San Antonio’s acclaimed ten-piece “Barrio Big Band” Bombasta will open the gathering on Friday, July 26, 2013 at 5:30 p.m. at Trinity University located at One Trinity Place, San Antonio, TX. For more information, visit www.rootsandremedies.org. For the full list of Roots & Remedies sponsoring organizations, visit http://rootsandremedies.org/the-people/sponsoring-organizations/.

-30-

 

Roots & Remedies 2013 Host Committee

allgo is a statewide Texas queer people of color organization that works toward building a just and equitable society that celebrates and nurtures vibrant people of color queer cultures. They do this through cultural arts, health and advocacy programming by: supporting artists and artistic expression within Texas’ diverse communities; promoting health within a wellness model; and mobilizing and building coalitions among groups marginalized by race/ethnicity, gender/gender identity, sexual orientation/sexual identity to enact change.

The Esperanza Peace and Justice Center, through artistic and cultural expression, helps individuals and grassroots organizations acquire knowledge and skills to control decisions that affect their day-to-day lives in a way that respects and honors shared goals for a just society. Among its initiatives, The Esperanza Environmental Justice Project, has conducted health surveys, helped to organize communities to fight  Browning Ferris Industries. 

Mamas of Color Rising is a collective of working class and poor mothers of color based in and around Austin, TX. They are interested in organizing themselves and other women/mamas of color around issues with accessing needs like food, housing, healthcare, education and safety, finding out together what a larger ideal community looks like and building it together.

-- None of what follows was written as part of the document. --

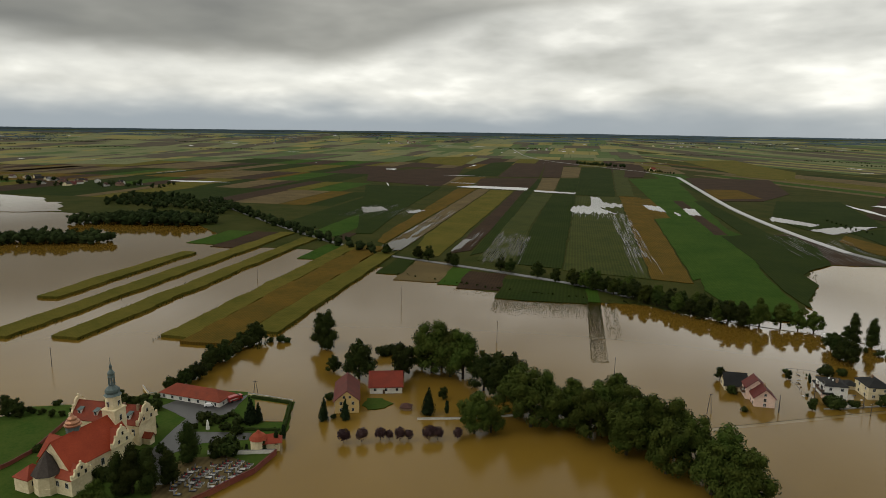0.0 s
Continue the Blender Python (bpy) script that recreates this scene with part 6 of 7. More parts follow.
for cx, cy, n, sx, sy in ((1950, 2230, 26, 200, 40), (2127, 2062, 18, 160, 40), (2269, 1236, 8, 50, 30), (3097, 2603, 14, 220, 60), (3350, 645, 20, 260, 50), (4008, 105, 20, 300, 60), (3798, 935, 12, 260, 50), (3267, 2004, 14, 300, 60), (-150, 3300, 10, 90, 60), (600, 3700, 10, 120, 60), (-900, 3600, 10, 120, 60)):
    for i in range(n):
        u, v, q = rng.gauss(0, sx * 0.6), rng.gauss(0, sy), math.atan2(cy - 300, cx - 100)
        x, y = cx - u * math.sin(q) + v * math.cos(q), cy + u * math.cos(q) + v * math.sin(q)
        if clear(x, y, 9):
            rf = rng.choice(ROOF_PICK)
            o = house(x, y, rng.uniform(0, 180), rng.uniform(11, 18), 9.5, 4.5, 8.0, rf, rng.choice(WALL_PICK), "distant house with a %s roof" % WORDS[rf], "gable", 1, 0, False, base=-0.5)
            o.location.z = rise(x, y) + 0.3
village_trees = []
for i in range(900):
    x, y, a = along(STREET, rng.random())
    x, y = x + rng.uniform(-85, 85), y + rng.uniform(-85, 85)
    if street_gap(x, y) > 8 and not any(inside(x, y, p) for p in NO_BUILD) and all(math.hypot(x - p, y - q) > c * 0.8 for p, q, c in MADE):
        village_trees.append((x, y, rng.uniform(3, 9.5)))
for i in range(30):
    village_trees.append((-1080 + 380 * rng.random(), 1000 + 100 * rng.random(), rng.uniform(7, 12)))
woods("village_trees", village_trees, "green garden trees between the far village houses", 60, 3, 8)
o = house(229, 1951, 40, 16, 11, 6, 11, "red", "cream", "lone farmhouse with a red roof among trees", "gable", 2, 1)

# low hills that close the plain, haze put into their blue-grey colour
bm = bmesh.new()
for far, foot, top, wave, gap in ((3480, 25, 31, 12, 0.35), (3750, 35, 43, 13, 0.2), (4050, 50, 59, 13, 0.1), (4330, 55, 72, 10, 0.0), (4620, 60, 87, 4, 0.0)):
    last = None
    for k in range(2001):
        a = radians(-75 + 250 * k / 2000)
        h = top + wave * (noise.noise((k * 0.02, far * 0.01, 2.0)) - gap) + 0.35 * wave * noise.noise((k * 0.13, 3.0, far * 0.1)) + 2.5 * noise.noise((k * 0.7, 5.0, far * 0.1))
        row = [bm.verts.new((150 + r * math.cos(a), 300 + r * math.sin(a), z)) for r, z in ((far, foot - 8), (far + 25, h), (far + 110, foot - 4))]
        if last:
            bm.faces.new((last[0], row[0], row[1], last[1])), bm.faces.new((last[1], row[1], row[2], last[2]))
        last = row
bmesh.ops.recalc_face_normals(bm, faces=bm.faces)
tagged(link_mesh("backdrop", bm, HAZED_RIM), "low hills along the horizon, haze painted into their blue-grey", "hills", kind="structure")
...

The Southwest Workers’ Union (SWU) is an organization of low-income workers and families, community residents, and youth, united in one organizational struggle for worker rights, environmental justice and community empowerment.  Currently, SWU organizes in five San Antonio districts, Austin and a district in the border region to bring a voice to the working-class, to fight for dignity in the work place and to achieve a living wage for the workers.

IBW21

IBW21 (The Institute of the Black World 21st Century) is committed to enhancing the capacity of Black communities in the U.S. and globally to achieve cultural, social, economic and political equality and an enhanced quality of life for all marginalized people.